The market now expects another $20-30/gt price erosion on primes in the August trading week due to weak demand, higher availability, and wider spreads.
Regional variations will continue in August with cuts and fragment grades in the Midwest likely to trade down $5-10/gt with stronger sideways expectations in Southeast and South, compared to July settled prices. Davis Index has been informed of placements in the lower Midwest that are already following a $10/gt downtrend.

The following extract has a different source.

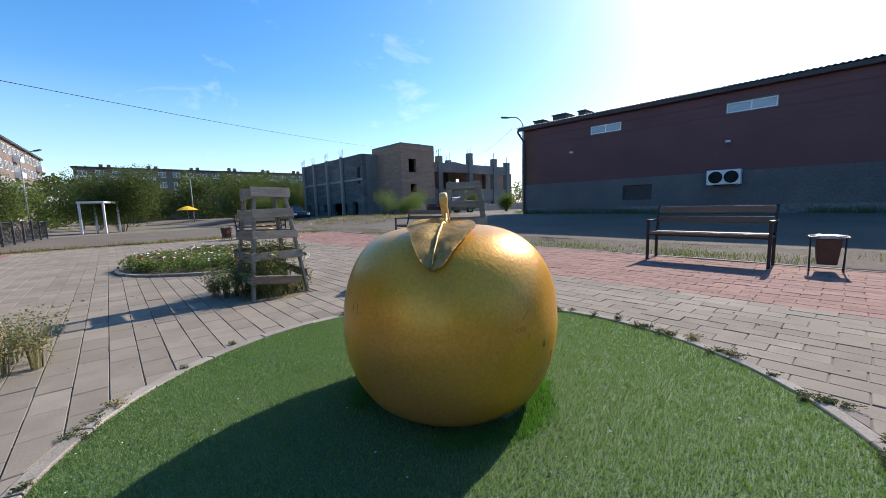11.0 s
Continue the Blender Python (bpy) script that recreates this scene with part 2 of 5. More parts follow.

Some scrap sellers are reporting an estimated 10pc decrease in scrap inflows in July compared to June, while others are seeing near-empty yards with few demolition prospects to boost inventories. Yet, several dealers reported a balance between supply and demand for August though they warned that prices are getting close to the threshold where scrap may not be profitable for some, which could lead to resistance at further lower trends.
The exports effect
Exports volumes and pricing ticked up in the US following Turkey’s latest ex-Baltic deal, which increased by $3-3.5/mt from last week to $265/mt cfr on HMS 1&2 (80:20). Pakistan and other Asian destinations have continued purchasing ferrous scrap, which is firming up prices but still not high enough to draw non-traditional exporters and shifting supplies to export outlets.
September ferrous scrap prices are expected to be buoyed by tighter scrap supplies, slightly higher demand, and higher HRC prices.
In fact, HRC prices have struggled to meet the $500/nt ($551/mt) fob mill prices targeted with the May sheet price increase announcements and are transacting at $440-480/nt ($485-529/mt) fob mill. US Steel announced on July 21 that it is raising sheet prices by $40/nt ($44/mt) to shore up pricing as demand is expected to recover in late August and September. Nucor, SDI, and other sheet manufacturers are expected to follow. Should demand not recover as expected in the quarter, EAFs and BOFs may need to reduce existing operating capacity as well as delay prospective furnace restarts or new capacity until 2021 once the recovery is on a more firm footing.